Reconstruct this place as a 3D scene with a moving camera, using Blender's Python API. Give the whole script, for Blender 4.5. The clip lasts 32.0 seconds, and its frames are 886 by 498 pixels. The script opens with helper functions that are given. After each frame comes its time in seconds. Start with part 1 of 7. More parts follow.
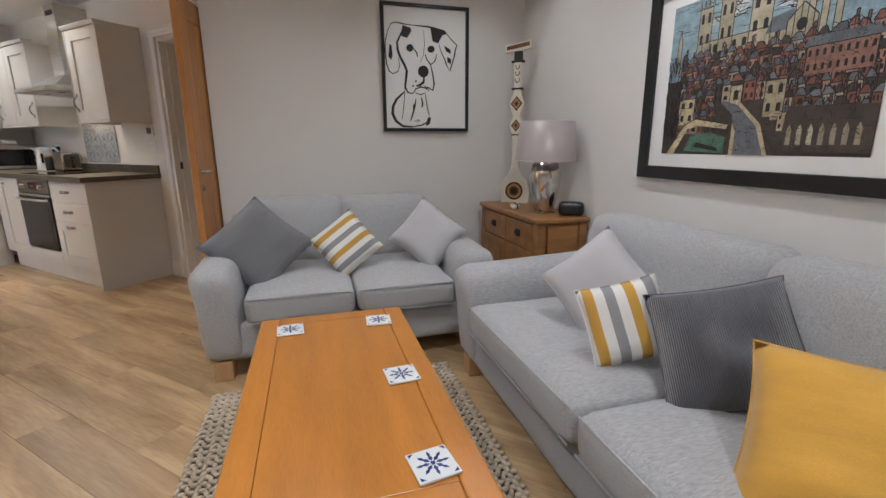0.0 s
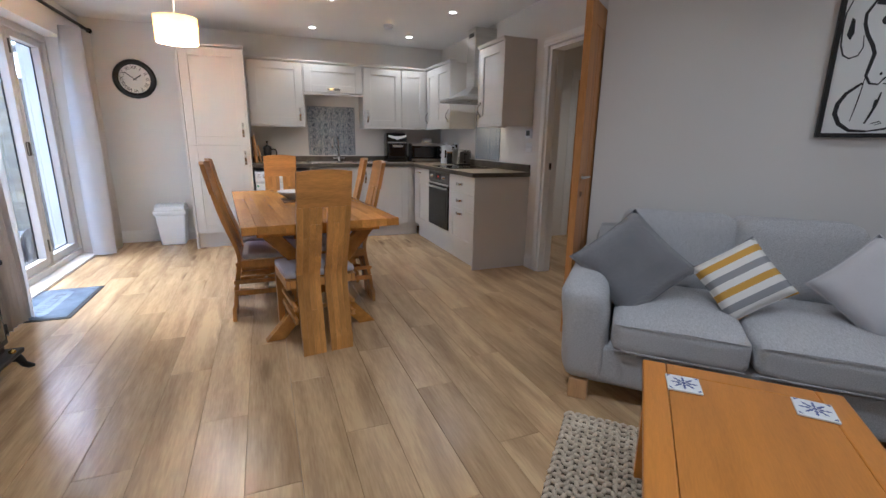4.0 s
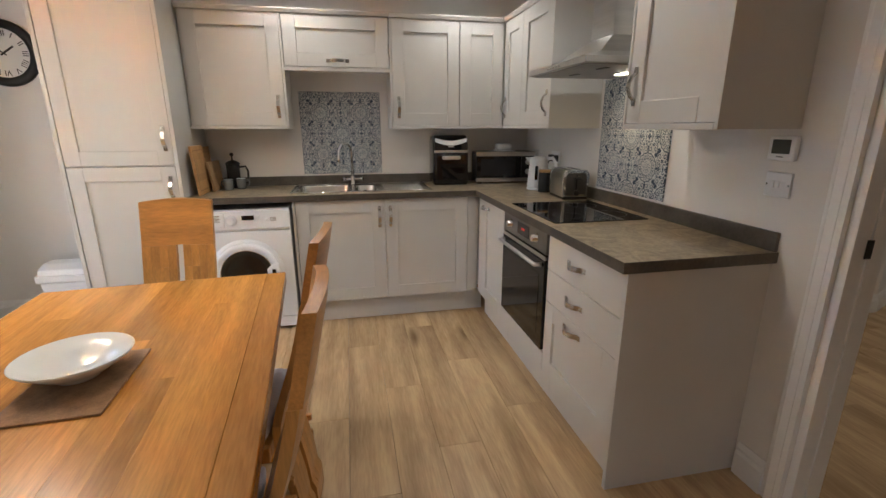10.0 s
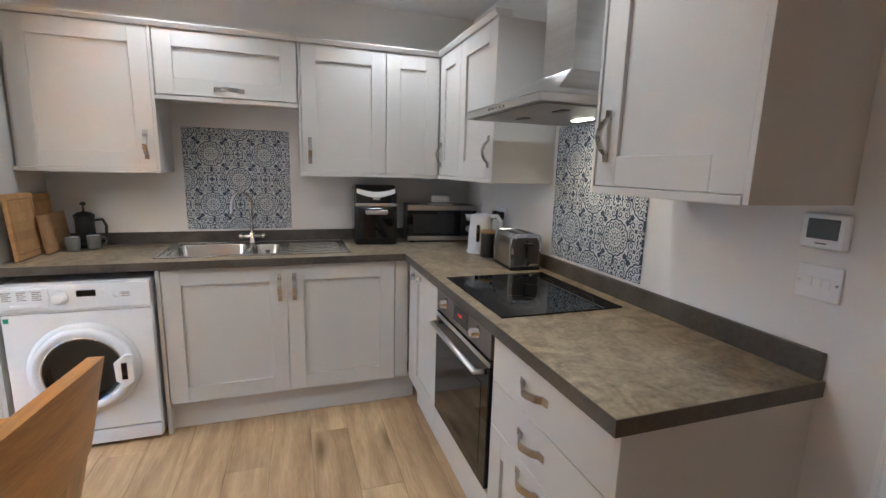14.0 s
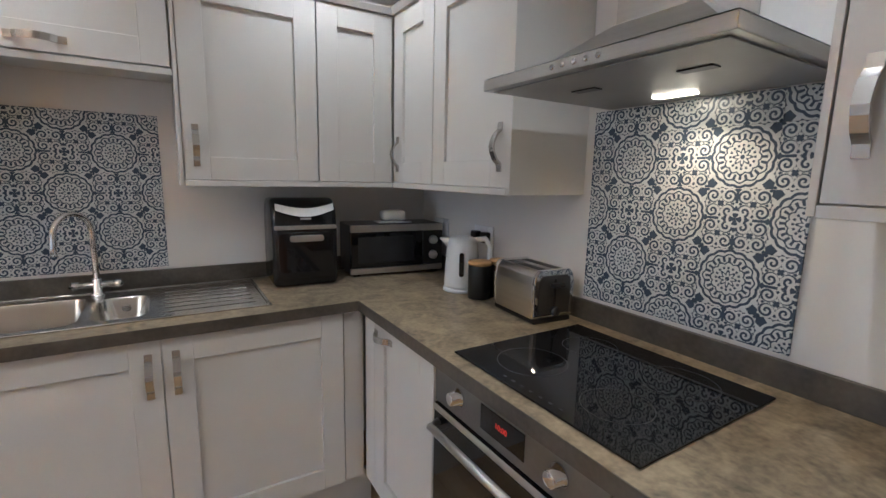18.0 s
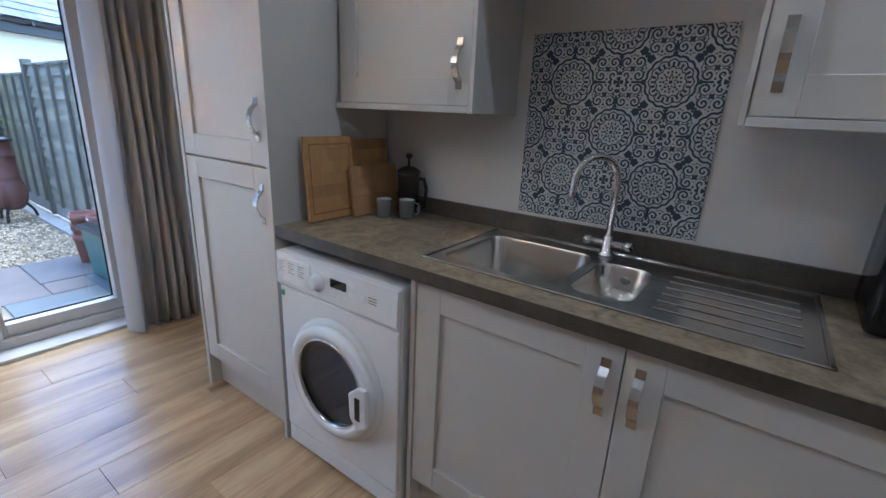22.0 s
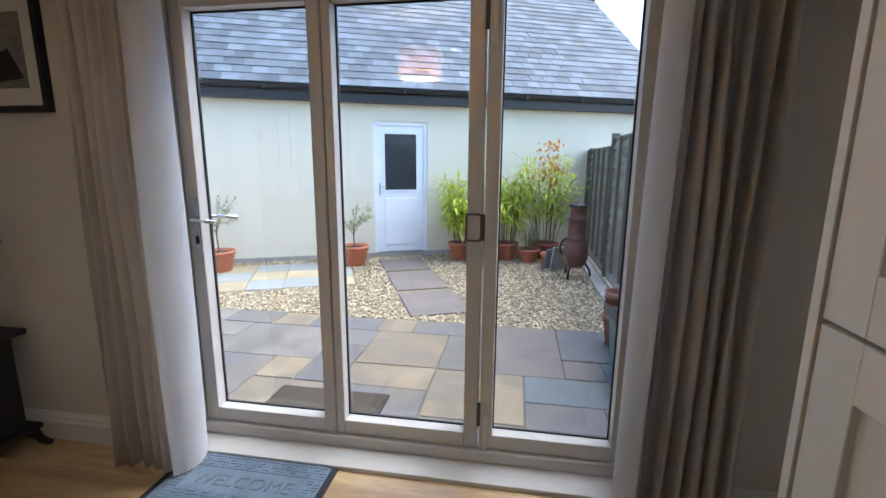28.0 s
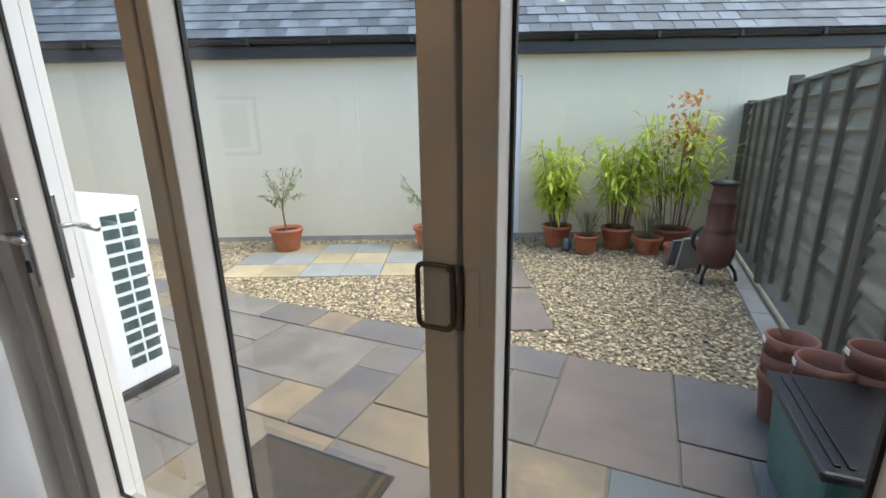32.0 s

──────

Goal: Every line should be retyped exactly, with the pictures omitted.

Answer:
Reconstruct this place as a 3D scene with a moving camera, using Blender's Python API. Give the whole script, for Blender 4.5. The clip lasts 32.0 seconds, and its frames are 886 by 498 pixels. The script opens with helper functions that are given. After each frame comes its time in seconds. Start with part 1 of 7. More parts follow.
0.0 s
4.0 s
10.0 s
14.0 s
18.0 s
22.0 s
28.0 s
32.0 s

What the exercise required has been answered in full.